Возвращаясь из своего последнего путешествия, Джон Робертсон отчасти заплатил за свои подлости. Получить с него эту плату, наказать его, как он того заслуживал, выпало на долю моих заклятых врагов, бандитов-артиговцев. Между Санта-Фе и Бахадой этот потомственный пират попал в руки пиратов Протектора. Они подвергли его ужасным надругательствам. Раздев донага, его положили ничком на землю и привязали к колышкам руки и ноги, после чего над ним часами трудилась орда тапе[305] и коррентинцев. Я помню его сумбурный рассказ о том, что ему довелось пережить среди ночи, о том, что мерещилось ему в полуденный зной. Не знаю, был ли искренен гринго. Мне бы хотелось прочесть ту версию этого эпизода, которую он дает в своей книге, если только у него хватило духу его рассказать.
Осыпая англичанина упреками и поношениями, я вдруг вспомнил, как он, бывало, напевал себе под нос, во время партии в шахматы или моих разглагольствований о звездном небе, индейских мифах, галльской войне или пожаре, в котором погибла александрийская библиотека[306]. There is a Divinity that shapes our ends, Rough-hew them how we will. Я слышу голос Джона Пэриша. Благодетельное божество в конце концов любовно обтесало его судьбу в полях Бахады.
Разбойники Артигаса дочиста разграбили «Инглеситу». Растащили парадные формы и кепи, заказанные офицерами, входившими в Хунту, фахи[307], кружева, отрезы руаны[308] и мадаполама, драгоценности и безделушки, предназначавшиеся для их жен.

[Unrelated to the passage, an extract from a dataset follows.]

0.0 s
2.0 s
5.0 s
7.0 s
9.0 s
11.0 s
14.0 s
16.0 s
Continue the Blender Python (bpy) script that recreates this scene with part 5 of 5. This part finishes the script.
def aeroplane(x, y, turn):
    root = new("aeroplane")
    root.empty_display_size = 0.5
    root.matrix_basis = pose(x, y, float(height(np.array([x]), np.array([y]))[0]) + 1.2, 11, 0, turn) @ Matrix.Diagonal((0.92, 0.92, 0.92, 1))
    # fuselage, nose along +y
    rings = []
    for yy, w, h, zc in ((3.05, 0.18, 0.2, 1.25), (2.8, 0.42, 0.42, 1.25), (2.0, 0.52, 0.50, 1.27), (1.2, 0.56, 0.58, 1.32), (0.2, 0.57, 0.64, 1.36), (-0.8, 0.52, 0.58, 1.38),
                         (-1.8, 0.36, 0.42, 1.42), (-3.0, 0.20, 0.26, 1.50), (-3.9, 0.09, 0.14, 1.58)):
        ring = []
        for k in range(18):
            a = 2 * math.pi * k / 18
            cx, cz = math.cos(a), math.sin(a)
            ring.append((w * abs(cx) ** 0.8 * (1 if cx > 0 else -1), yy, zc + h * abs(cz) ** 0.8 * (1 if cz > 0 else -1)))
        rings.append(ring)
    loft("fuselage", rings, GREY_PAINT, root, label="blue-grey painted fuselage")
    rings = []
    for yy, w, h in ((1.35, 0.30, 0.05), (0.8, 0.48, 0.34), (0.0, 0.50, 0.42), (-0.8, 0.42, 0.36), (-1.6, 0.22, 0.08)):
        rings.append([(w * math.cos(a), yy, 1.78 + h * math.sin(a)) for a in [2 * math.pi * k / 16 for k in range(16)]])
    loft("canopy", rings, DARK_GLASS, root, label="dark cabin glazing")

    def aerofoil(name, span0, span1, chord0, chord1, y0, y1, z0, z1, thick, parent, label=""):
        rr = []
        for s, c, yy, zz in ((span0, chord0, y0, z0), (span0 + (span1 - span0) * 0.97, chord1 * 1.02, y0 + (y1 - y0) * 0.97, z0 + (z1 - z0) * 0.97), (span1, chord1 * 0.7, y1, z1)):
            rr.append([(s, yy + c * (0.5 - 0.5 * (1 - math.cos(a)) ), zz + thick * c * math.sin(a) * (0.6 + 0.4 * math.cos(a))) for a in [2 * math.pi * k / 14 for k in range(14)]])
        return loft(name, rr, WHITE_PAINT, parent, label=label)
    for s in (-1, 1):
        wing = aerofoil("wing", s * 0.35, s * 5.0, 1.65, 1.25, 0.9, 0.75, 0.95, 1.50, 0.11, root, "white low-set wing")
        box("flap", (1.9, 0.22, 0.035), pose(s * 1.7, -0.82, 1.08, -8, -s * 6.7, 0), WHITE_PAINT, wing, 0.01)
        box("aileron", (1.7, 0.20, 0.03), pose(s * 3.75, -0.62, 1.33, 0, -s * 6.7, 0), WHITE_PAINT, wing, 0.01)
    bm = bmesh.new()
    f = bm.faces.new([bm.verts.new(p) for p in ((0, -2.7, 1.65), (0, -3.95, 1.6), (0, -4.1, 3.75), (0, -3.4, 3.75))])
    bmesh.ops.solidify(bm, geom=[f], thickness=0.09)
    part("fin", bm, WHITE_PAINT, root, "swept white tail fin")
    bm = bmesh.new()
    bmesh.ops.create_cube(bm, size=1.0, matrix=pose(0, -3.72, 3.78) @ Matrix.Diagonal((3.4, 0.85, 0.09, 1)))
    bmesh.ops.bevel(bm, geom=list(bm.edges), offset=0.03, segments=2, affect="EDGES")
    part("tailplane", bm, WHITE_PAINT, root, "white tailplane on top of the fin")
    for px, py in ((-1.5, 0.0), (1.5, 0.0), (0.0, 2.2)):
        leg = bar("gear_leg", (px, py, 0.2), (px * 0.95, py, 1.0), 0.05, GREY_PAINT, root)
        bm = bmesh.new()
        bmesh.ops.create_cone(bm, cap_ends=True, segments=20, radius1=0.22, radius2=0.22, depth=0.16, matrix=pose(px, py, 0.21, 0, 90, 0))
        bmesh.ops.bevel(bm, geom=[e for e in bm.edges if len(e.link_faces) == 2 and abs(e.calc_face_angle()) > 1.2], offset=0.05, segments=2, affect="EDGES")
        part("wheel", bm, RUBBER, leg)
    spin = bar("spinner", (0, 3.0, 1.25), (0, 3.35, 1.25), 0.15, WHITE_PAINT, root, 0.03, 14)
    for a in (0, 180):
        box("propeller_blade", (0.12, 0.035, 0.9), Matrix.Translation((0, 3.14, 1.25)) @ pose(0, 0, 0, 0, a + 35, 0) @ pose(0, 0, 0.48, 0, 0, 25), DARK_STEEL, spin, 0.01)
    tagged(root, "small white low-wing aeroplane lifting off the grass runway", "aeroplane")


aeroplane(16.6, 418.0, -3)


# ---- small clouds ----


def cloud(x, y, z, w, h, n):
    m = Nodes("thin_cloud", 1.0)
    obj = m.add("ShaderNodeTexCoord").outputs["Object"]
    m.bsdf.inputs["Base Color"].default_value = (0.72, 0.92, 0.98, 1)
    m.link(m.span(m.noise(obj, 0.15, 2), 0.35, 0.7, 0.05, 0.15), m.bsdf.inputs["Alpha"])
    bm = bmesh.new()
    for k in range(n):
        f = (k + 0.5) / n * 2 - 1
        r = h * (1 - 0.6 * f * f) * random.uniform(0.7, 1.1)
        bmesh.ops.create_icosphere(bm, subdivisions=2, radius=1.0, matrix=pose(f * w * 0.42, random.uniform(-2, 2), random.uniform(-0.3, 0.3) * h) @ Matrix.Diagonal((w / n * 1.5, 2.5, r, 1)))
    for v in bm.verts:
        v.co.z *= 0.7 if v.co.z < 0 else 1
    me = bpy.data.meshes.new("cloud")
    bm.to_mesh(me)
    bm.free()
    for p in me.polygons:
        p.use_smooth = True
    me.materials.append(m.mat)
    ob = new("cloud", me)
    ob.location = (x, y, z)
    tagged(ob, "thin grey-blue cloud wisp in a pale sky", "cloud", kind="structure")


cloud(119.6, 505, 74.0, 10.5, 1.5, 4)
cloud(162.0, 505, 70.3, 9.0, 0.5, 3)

Захватили треуголку, оптические и музыкальные инструменты, телескоп, различные электрические приборы, оптом закупленные для меня англичанином. И, само собой разумеется, оружие и боевые припасы, которые по моему приказанию везли для армии, спрятав под грузом угля.
Полосатая тряпка, флаг британской империи, ему не помогла: пришлось голой рукой взяться за раскаленную ручку сковороды, на которой жарились каштаны. Когда английский эфеб очнулся от кошмара, он оказался зрителем занятного спектакля, импровизированного в его честь. Банда артиговских негодяев, нарядившихся в парадные мундиры и священнические облачения или напяливших на себя женские платья и украшения, бесновалась вокруг него, как взбесившиеся бесы, потрясая новехонькими саблями и пистолетами. Крича во все горло, они бились об заклад, кто сумеет зарезать его с одного взмаха. В эту минуту, должно быть, и Джон Пэриш, как старик из рассказа Чосера (и как это случилось недавно со мной), застучал кулаками в двери матери-земли, прося впустить его. Не знаю, что в этот момент должен был думать Джон Робертсон. Уж наверняка это были невеселые думы. Судя по тому, что он уже испытал, ему не приходилось ожидать ничего хорошего. Хотя англичанин всегда старается возвыситься над временным, преходящим, Джон Пэриш был в отчаянии: рядом с ним не было Хуаны Эскивель, и некому было врачевать его раны и баюкать его своими песнями.
Вечером накануне его отплытия, когда еще веселья не сменило похмелье, его брат простился с ним, не скупясь на шутки и пантомимы, оказавшиеся в некотором роде пророческими. Не смейтесь так, сеньоры, в особенности вы, дон Джон, мой будущий торговый консул. Накличете беду. Как в воду глядел.